## BEGIN
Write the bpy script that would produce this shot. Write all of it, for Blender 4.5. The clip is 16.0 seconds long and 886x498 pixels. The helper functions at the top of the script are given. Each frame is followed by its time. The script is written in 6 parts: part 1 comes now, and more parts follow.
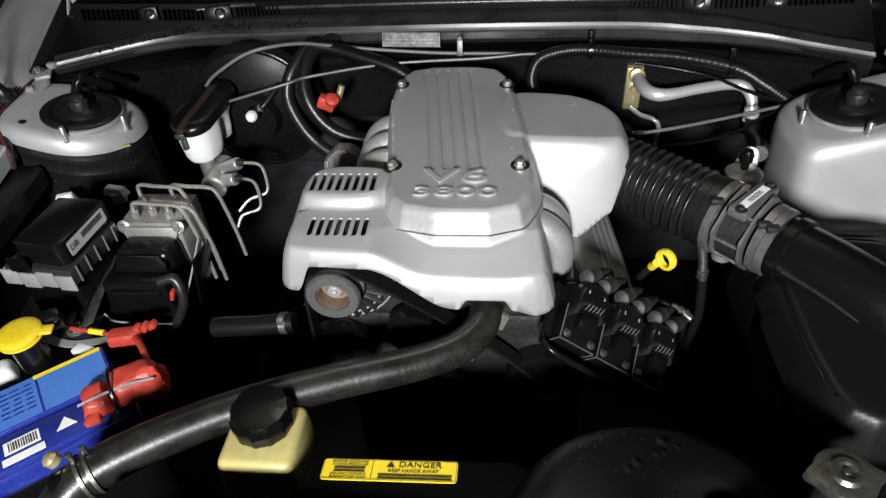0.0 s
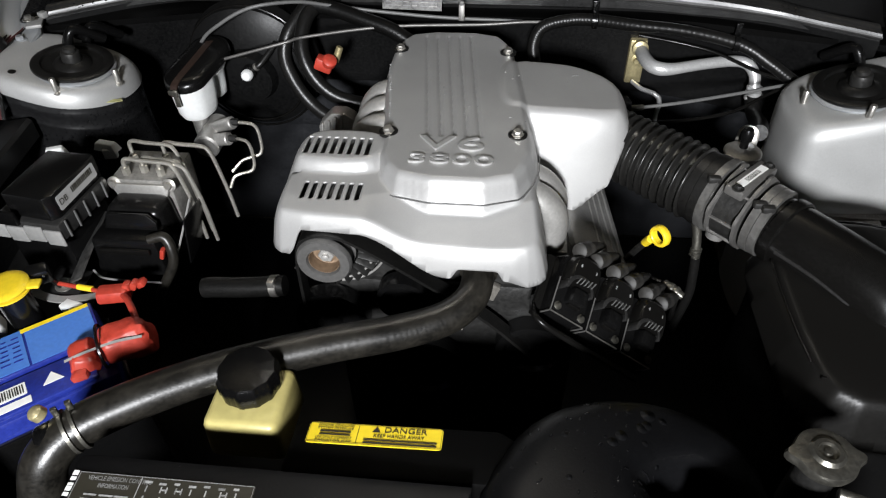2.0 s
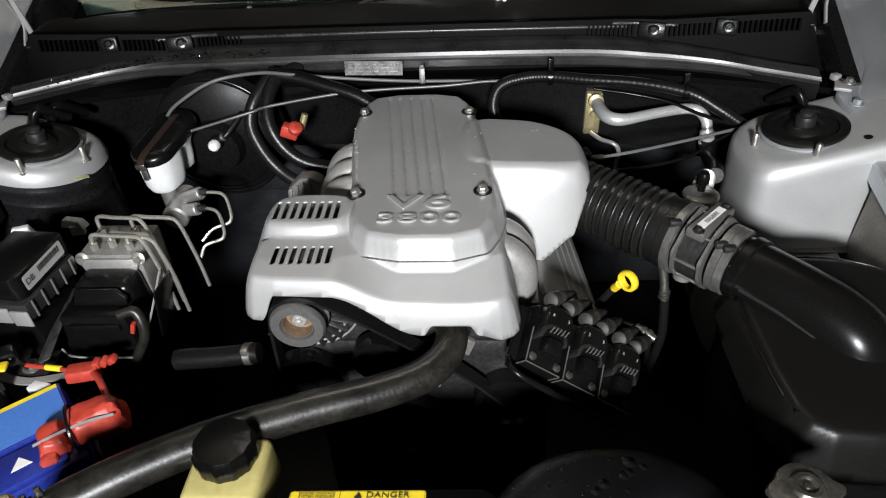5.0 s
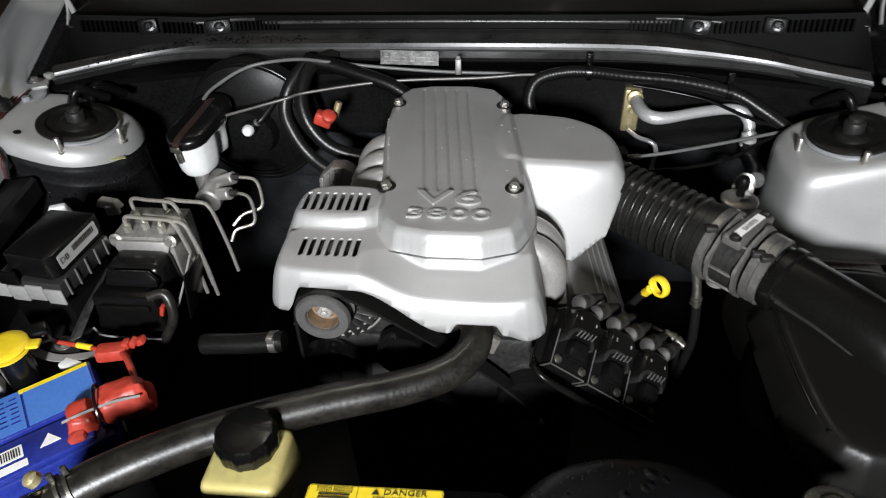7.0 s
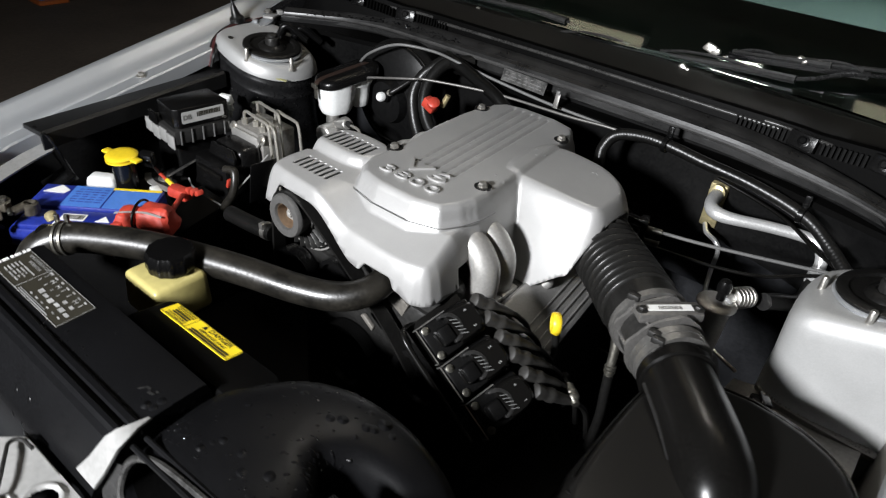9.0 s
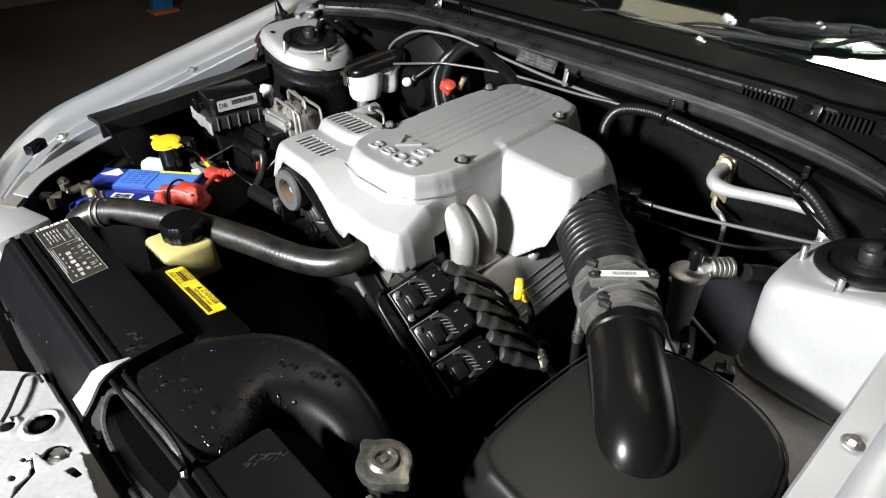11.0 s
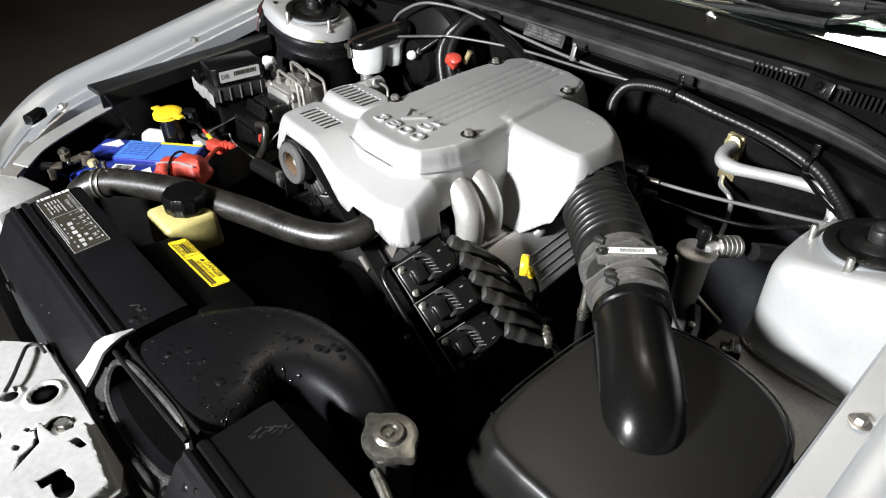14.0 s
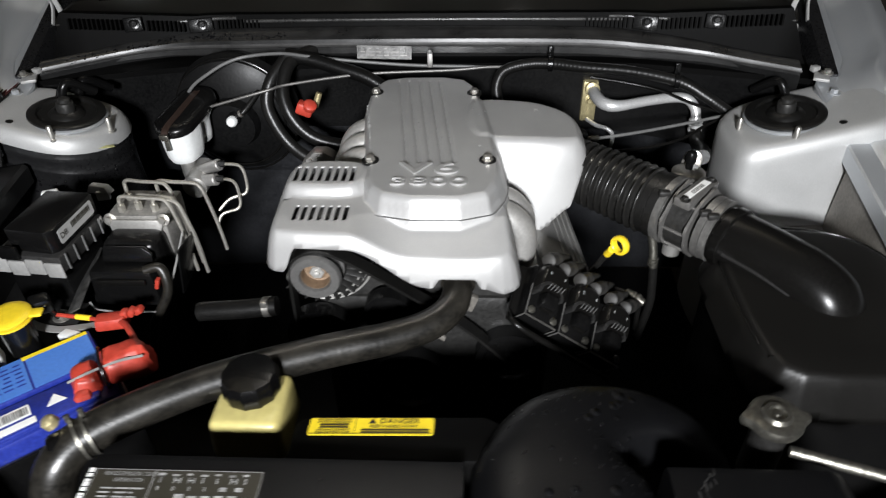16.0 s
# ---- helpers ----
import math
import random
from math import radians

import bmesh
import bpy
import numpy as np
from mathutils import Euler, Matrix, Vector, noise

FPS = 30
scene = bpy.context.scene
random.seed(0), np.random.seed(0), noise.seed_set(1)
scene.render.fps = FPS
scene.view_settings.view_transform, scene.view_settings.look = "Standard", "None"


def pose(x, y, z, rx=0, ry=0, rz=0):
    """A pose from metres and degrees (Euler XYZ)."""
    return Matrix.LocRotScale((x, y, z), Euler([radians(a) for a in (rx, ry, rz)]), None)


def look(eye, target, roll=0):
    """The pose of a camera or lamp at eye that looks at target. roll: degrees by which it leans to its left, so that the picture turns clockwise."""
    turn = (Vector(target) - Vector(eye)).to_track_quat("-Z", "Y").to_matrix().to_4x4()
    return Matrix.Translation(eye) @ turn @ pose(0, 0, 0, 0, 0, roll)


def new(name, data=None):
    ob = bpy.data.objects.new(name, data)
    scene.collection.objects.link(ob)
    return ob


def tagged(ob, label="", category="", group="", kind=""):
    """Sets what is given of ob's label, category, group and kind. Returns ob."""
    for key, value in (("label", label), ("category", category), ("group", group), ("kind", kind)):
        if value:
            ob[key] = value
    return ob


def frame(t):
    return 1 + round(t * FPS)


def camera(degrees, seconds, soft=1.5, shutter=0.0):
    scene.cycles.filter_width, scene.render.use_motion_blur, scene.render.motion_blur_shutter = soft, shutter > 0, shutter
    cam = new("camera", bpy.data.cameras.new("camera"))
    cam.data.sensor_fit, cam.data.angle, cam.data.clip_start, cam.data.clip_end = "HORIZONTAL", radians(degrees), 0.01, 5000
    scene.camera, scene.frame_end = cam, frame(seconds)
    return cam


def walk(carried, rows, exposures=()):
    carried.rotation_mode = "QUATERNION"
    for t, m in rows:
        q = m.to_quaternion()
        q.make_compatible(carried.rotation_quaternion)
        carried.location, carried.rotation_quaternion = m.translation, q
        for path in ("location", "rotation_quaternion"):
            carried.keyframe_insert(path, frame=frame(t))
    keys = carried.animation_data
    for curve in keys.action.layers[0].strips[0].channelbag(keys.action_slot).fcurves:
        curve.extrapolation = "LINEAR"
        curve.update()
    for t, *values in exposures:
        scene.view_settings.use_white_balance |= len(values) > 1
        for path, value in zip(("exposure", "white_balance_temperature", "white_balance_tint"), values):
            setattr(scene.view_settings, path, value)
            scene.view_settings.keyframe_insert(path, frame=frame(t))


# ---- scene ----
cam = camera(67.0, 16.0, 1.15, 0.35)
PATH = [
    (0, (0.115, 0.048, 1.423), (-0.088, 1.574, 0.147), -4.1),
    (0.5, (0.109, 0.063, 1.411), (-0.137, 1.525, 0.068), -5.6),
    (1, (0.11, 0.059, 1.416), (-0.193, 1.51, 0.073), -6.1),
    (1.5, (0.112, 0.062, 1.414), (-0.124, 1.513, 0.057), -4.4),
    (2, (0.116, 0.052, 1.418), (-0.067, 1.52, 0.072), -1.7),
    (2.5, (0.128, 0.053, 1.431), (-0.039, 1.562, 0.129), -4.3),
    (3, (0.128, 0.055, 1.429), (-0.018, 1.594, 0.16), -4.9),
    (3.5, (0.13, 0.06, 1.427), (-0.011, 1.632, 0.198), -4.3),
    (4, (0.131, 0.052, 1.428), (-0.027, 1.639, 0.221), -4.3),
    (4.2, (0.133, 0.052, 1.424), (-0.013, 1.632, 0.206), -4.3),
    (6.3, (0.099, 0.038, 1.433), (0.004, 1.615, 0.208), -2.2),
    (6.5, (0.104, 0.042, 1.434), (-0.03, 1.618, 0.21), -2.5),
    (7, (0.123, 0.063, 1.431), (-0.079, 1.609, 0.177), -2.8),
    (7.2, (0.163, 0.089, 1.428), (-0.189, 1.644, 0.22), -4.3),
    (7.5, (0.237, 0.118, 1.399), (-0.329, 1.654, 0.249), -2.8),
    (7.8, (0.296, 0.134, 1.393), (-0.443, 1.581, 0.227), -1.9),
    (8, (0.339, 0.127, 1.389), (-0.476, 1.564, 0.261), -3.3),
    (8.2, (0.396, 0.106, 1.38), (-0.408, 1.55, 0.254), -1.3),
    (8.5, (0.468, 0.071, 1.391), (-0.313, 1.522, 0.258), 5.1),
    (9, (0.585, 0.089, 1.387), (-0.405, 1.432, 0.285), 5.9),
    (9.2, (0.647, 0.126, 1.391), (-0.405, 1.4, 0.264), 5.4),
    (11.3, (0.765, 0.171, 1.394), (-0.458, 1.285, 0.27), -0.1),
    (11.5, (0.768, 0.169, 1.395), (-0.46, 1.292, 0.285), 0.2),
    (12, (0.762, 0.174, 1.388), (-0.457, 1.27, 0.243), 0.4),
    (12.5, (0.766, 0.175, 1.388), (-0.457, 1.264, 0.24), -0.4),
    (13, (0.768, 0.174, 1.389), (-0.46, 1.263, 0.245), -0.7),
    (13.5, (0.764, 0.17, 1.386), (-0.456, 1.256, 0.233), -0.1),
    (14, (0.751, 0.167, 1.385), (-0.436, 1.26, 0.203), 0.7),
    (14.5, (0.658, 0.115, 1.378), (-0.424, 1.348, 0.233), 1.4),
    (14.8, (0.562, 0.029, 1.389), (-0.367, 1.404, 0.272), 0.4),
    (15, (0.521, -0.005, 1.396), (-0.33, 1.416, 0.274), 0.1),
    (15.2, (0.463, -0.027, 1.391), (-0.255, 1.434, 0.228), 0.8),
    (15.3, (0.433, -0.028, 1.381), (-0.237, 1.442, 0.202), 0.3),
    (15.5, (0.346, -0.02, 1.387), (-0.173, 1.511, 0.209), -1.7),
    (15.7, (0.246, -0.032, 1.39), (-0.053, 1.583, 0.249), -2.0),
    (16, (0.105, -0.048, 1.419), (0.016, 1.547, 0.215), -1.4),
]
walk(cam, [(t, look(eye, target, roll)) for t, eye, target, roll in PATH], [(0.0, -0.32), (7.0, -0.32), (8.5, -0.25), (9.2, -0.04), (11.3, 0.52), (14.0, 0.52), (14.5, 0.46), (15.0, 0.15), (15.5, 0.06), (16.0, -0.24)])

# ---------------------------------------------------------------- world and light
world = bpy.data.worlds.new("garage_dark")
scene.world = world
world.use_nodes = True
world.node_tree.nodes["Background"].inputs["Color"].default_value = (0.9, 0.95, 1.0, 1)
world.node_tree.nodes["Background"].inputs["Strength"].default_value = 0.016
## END
## BEGIN
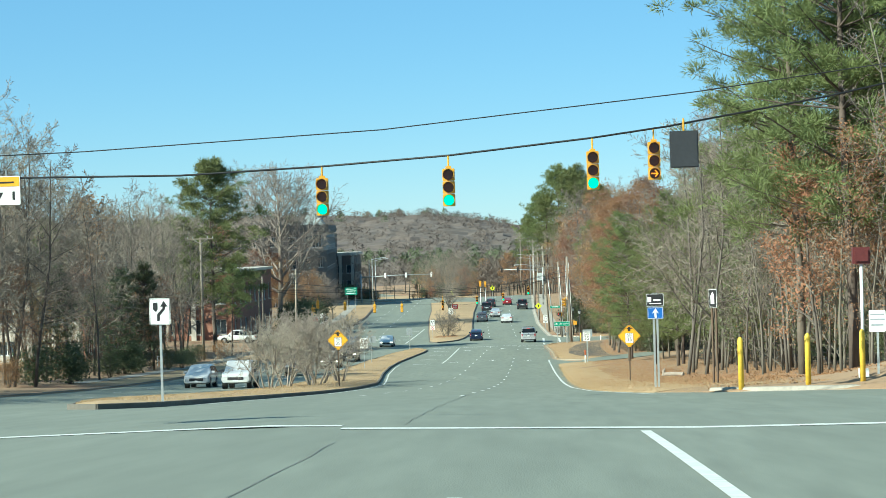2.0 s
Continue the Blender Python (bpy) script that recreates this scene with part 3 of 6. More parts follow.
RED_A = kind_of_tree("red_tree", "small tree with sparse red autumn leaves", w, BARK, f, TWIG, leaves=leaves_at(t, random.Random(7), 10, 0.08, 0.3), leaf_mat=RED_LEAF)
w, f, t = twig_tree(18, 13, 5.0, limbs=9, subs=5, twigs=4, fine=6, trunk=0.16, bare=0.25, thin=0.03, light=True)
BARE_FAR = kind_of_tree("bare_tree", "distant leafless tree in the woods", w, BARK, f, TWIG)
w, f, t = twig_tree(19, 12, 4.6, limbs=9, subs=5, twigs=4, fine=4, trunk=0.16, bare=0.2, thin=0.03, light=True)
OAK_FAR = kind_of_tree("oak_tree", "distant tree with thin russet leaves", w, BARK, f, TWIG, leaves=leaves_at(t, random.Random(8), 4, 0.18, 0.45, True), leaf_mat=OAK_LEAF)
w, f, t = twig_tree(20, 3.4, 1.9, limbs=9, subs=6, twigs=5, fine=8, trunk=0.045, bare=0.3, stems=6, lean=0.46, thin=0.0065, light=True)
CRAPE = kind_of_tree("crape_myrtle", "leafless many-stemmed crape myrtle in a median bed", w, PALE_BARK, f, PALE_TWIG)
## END
— WORK TO DO —
Copy exactly, and copy only, the lines from the one with "Write the bpy" to the one with "pose from metres", ends included. Pictures are not part of the copy.

— PROBLEM SOLUTION —
Write the bpy script that would produce this shot. Write all of it, for Blender 4.5. The clip is 16.0 seconds long and 886x498 pixels. The helper functions at the top of the script are given. Each frame is followed by its time. The script is written in 6 parts: part 1 comes now, and more parts follow.
0.0 s
2.0 s
5.0 s
7.0 s
9.0 s
11.0 s
14.0 s
16.0 s
# ---- helpers ----
import math
import random
from math import radians

import bmesh
import bpy
import numpy as np
from mathutils import Euler, Matrix, Vector, noise

FPS = 30
scene = bpy.context.scene
random.seed(0), np.random.seed(0), noise.seed_set(1)
scene.render.fps = FPS
scene.view_settings.view_transform, scene.view_settings.look = "Standard", "None"


def pose(x, y, z, rx=0, ry=0, rz=0):
    """A pose from metres and degrees (Euler XYZ)."""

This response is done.